Item number five. Farage was one of those who proudly stood in front of that mendacious "£350 million per week" slogan painted on the side of a bus, but the moment the ramifications of Brexit started to be discussed, including
less money for the NHS, Farage started talking about the need to privatise healthcare in this country.
And moving on, with respect to the assertion that Corbyn is a "Marxist", those lapping up the drivel spread on this matter by the
Daily Heil, would do well to read
this article, written by a Norwegian political scientist. Sample quotes therefrom include:
As a Scandinavian who has spent more than a decade living in Britain, nothing has made me feel more foreign than observing the current Labour leadership election. From his style to his policies Mr Corbyn would, in Norway, be an unremarkably mainstream, run-of-the-mill social-democrat. His policy-platform places him squarely in the Norwegian Labour Party from which the last leader is such a widely respected establishment figure that upon resignation he became the current Secretary-General of NATO.

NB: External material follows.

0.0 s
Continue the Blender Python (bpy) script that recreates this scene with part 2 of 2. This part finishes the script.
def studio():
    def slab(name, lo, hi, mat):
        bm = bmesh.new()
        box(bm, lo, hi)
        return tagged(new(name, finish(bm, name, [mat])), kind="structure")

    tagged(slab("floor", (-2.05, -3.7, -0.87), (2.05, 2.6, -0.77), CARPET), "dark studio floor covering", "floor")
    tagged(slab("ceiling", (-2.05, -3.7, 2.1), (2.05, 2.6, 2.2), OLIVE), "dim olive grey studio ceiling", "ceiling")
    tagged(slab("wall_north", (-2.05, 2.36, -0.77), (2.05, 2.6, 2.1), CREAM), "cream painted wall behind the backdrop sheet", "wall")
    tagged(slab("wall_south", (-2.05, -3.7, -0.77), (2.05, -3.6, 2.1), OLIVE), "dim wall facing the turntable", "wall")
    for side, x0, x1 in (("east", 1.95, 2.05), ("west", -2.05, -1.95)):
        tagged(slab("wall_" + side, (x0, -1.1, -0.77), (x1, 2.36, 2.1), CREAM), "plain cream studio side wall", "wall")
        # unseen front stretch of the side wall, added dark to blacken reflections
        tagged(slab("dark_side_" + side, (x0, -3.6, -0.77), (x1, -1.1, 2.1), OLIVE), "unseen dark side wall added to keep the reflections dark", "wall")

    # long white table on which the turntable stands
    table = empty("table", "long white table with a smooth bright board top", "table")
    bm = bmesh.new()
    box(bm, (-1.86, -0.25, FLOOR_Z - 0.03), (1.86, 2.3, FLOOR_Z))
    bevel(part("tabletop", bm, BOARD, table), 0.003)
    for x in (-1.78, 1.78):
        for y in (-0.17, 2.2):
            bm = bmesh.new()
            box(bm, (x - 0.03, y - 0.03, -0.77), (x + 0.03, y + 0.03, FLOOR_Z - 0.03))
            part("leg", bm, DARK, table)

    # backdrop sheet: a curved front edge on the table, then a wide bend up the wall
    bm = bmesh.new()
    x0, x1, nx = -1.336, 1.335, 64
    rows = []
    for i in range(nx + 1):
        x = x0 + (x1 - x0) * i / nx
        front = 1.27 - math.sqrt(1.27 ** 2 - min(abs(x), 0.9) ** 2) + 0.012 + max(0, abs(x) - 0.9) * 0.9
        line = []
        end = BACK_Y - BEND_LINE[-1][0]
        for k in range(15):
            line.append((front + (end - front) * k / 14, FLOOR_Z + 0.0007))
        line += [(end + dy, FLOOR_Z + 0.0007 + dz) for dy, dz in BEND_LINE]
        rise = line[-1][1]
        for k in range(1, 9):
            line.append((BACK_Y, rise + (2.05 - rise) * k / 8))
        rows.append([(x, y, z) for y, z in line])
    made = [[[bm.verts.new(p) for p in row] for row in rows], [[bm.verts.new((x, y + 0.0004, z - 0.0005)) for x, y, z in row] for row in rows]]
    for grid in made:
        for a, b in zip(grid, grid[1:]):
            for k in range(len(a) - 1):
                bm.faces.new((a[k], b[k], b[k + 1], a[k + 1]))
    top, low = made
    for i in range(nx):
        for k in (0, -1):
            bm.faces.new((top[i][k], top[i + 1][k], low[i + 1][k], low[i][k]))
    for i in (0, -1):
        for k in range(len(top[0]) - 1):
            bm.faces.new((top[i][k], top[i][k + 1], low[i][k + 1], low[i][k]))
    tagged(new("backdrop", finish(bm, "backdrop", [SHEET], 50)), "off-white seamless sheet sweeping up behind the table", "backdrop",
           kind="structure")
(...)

Yet, here in the United Kingdom a politician who makes similar policy-proposals, indeed those that form the very bedrock of the Nordic-model, is brandished as an extremist of the hard-left and a danger to society.
So who is right? Is the Norwegian Labour movement some dangerous extremist group that unknowingly has occupied the furthest leftist fringe of the political spectrum? If so, a casual glance at the UN’s Human Development Index would suggest that Norway certainly has not suffered as a result of successive Labour-dominated governments. Or is it, perhaps, that the British media’s portrayal of Corbyn, and by extent his policies are somewhat exaggerated and verging on the realm of character assassination rather than objective analysis and journalism?
The socio-economic structural changes Britain has undergone since the financial crisis has severely discredited the neo-liberal orthodoxy in both academia and amid the general public, as the trend of widening income and wealth inequality has left far more economic losers than beneficiaries in its wake. I would suggest that tapping into this growing demographic among an increasingly polarised electorate makes Mr Corbyn’s distinctiveness as a social-democratic candidate an asset rather than a liability.
Another moniker Mr Corbyn’s detractors often apply to his policies are that they derive from some so-called extreme of the political spectrum, that they are ‘hard left’ and ergo hopelessly idealistic and unworkable. To a Norwegian observer such as myself I find this characterisation puzzling. Mr Corbyn’s policy-platform, particularly in regard to his domestic policies are largely identical with the Norwegian Labour Party manifesto. Railway nationalisation, partial or full state ownership of key companies or sectors, universal healthcare provisions, state-funded house-building, no tuition fee education, education grants and loans to name but a few, enjoy near universal support among the Norwegian electorate, in fact, they are so mainstream that not even the most right-wing of Norwegian political parties would challenge them.
Since 51% of leading British journalists are among the privately educated 7% it is not surprising that they have internalised an ideology that serves their own privileged class interest, consciously or not, rather than that of the wider population. This raises the question of whether British politicians should solely be reacting to the agenda of the conservative-oriented press, or that they themselves should set out visions for how society should be organised to better serve the interests of the electorate.